Critics have countered that the law only provides for limited briefings for covert actions.

"The section is titled 'clarification of (the) definition of congressional intelligence committees'," pointed out a Democratic committee staffer, "not 'expansion.' As far as we're concerned that is what the law has always meant, and we are just making that clear."

A senior staffer with the committee leadership said that the members who had voted for the Feinstein amendment would be disappointed, even if it became law.

"You can't legislate away the president's constitutional right to control access to classified information," the staffer said, noting that the existing provisions of the U.S. Code on the matter were caveated, "To the extent consistent with due regard for the protection from unauthorized disclosure of classified information relating to sensitive intelligence sources and methods or other exceptionally sensitive matters."

Access to information about secret intelligence activities by lawmakers was "a negotiated process," the staffer said. "The law can say, 'You have to do it that way,'" the staffer added, but the executive branch "doesn't have to do it that way."

The amendments keep intact the provision for briefing a smaller group of lawmakers on covert actions. "That exception was designed for short-term, operational information where lives might be at risk if details leaked," said the Democratic staffer, adding it had been abused by the administration in regard to the warrantless surveillance program.

The Gang of Eight exception "was never intended to cover large, ongoing collection programs like the one the National Security Agency is running," said the Democrat.

But the amendments also require that such limited briefings must be in writing, and -- if they do not include every member of the committee -- any member excluded "will be provided with a notification of this fact and will be provided with a summary of the intelligence activity or covert action in a manner sufficient to permit such Members to assess the legality, benefits, costs, and advisability of the intelligence activity or covert action," according to the report.
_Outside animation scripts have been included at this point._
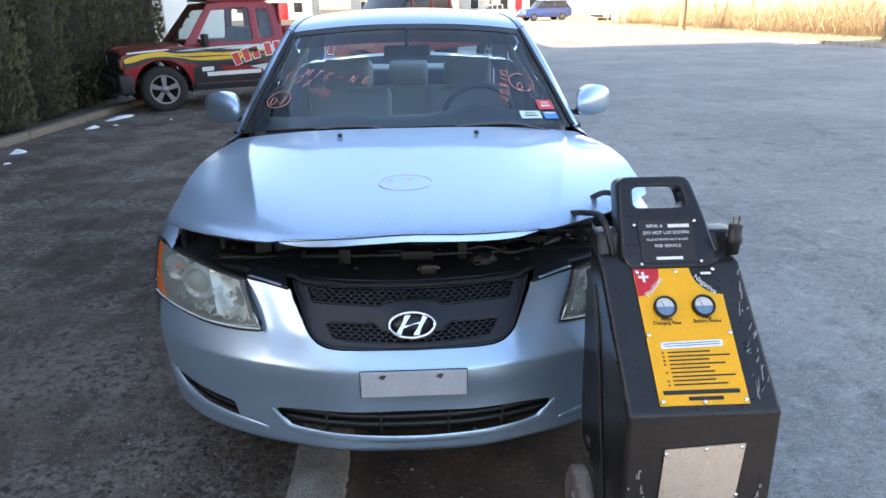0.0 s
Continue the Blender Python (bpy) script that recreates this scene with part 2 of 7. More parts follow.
def sheet(name, fn, box, nu, nv, mat, parent=None, label="", outline=None, holes=(), thick=0.0, flip=False, mirror=False, offset=-1.0, smooth=True):
    """A panel on the surface fn(a, b), over box = (a0, a1, b0, b1), cut exactly to an outline and by holes."""
    a0, a1, b0, b1 = box
    da, db = (a1 - a0) / nu, (b1 - b0) / nv
    if not outline and not holes:
        dom = [(a0 + da * i, b0 + db * j) for j in range(nv + 1) for i in range(nu + 1)]
        faces = [[j * (nu + 1) + i, j * (nu + 1) + i + 1, (j + 1) * (nu + 1) + i + 1, (j + 1) * (nu + 1) + i] for j in range(nv) for i in range(nu)]
    else:
        rim_poly = outline or [(a0, b0), (a1, b0), (a1, b1), (a0, b1)]
        polys = [[(a / da, b / db) for a, b in q] for q in (rim_poly, *holes)]
        pts, edges = [], []
        for q in polys:
            ring_i = []
            for i in range(len(q)):
                p0, p1 = Vector(q[i]), Vector(q[(i + 1) % len(q)])
                k = max(1, int(round((p1 - p0).length)))
                for j in range(k):
                    ring_i.append(len(pts))
                    pts.append(p0.lerp(p1, j / k))
            edges += [(ring_i[i], ring_i[(i + 1) % len(ring_i)]) for i in range(len(ring_i))]
        near = {}
        for p in pts:
            near.setdefault((int(p.x // 1), int(p.y // 1)), []).append(p)

        def clear(p):
            cx, cy = int(p[0] // 1), int(p[1] // 1)
            return all((p[0] - q.x) ** 2 + (p[1] - q.y) ** 2 > 0.3 for i in (-1, 0, 1) for j in (-1, 0, 1) for q in near.get((cx + i, cy + j), ()))

        def keeps(p):
            return inside(p, polys[0]) and not any(inside(p, h) for h in polys[1:])
        for j in range(nv + 1):
            for i in range(nu + 1):
                p = (a0 / da + i, b0 / db + j)
                if clear(p) and keeps(p):
                    pts.append(Vector(p))
        vs, _, fs, _, _, _ = geometry.delaunay_2d_cdt(pts, edges, [], 0, 1e-5)
        faces = [list(q) for q in fs if keeps((sum(vs[k].x for k in q) / 3, sum(vs[k].y for k in q) / 3))]
        dom = [(v.x * da, v.y * db) for v in vs]
    verts = [fn(*p) for p in dom]
    if mirror:
        verts = [(-v[0], v[1], v[2]) for v in verts]
    if flip != mirror:
        faces = [q[::-1] for q in faces]
    return link(name, data(name, verts, faces), mat, parent, label, smooth, thick, offset)


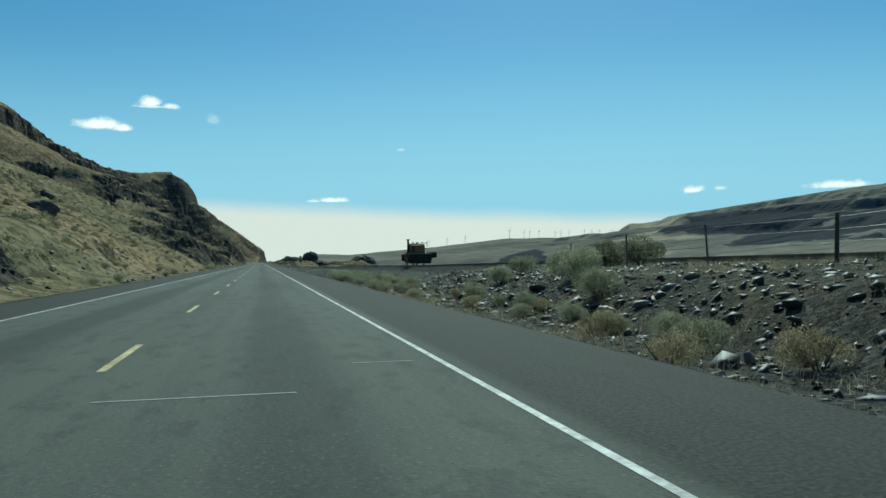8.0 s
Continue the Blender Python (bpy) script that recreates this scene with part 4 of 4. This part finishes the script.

The senior staffer characterized that language as requiring, in essence "that all the members be told everything about everything."

"That's not going to happen," he concluded.

Another amendment forced into the legislation by the same coalition was authored by Sen. Carl Levin, D-Mich. That language states that officials "must provide to the intelligence committees (of the House and Senate) any intelligence documents or information requested" by their chairmen or senior Democrats -- and do so within 15 days.

In response to concerns that led to a similar provision being stripped from the 2004 intelligence reform law, the language specifies that the law applies "only to existing intelligence documents and information and would not apply to requests to generate new intelligence assessments, reports, estimates, legal opinions, or other information."

The cross-party support for both sets of amendments "was about the members wanting to make sure they are getting the information they need to do their jobs," said the Democratic staffer.

The report, along with the bill itself, will now be referred to the full Senate. But its fate is unclear. Last year, an anonymous block -- apparently from one or more GOP Senators angered by Democrat-authored provisions of the bill -- prevented the committee's legislation from reaching the Senate floor.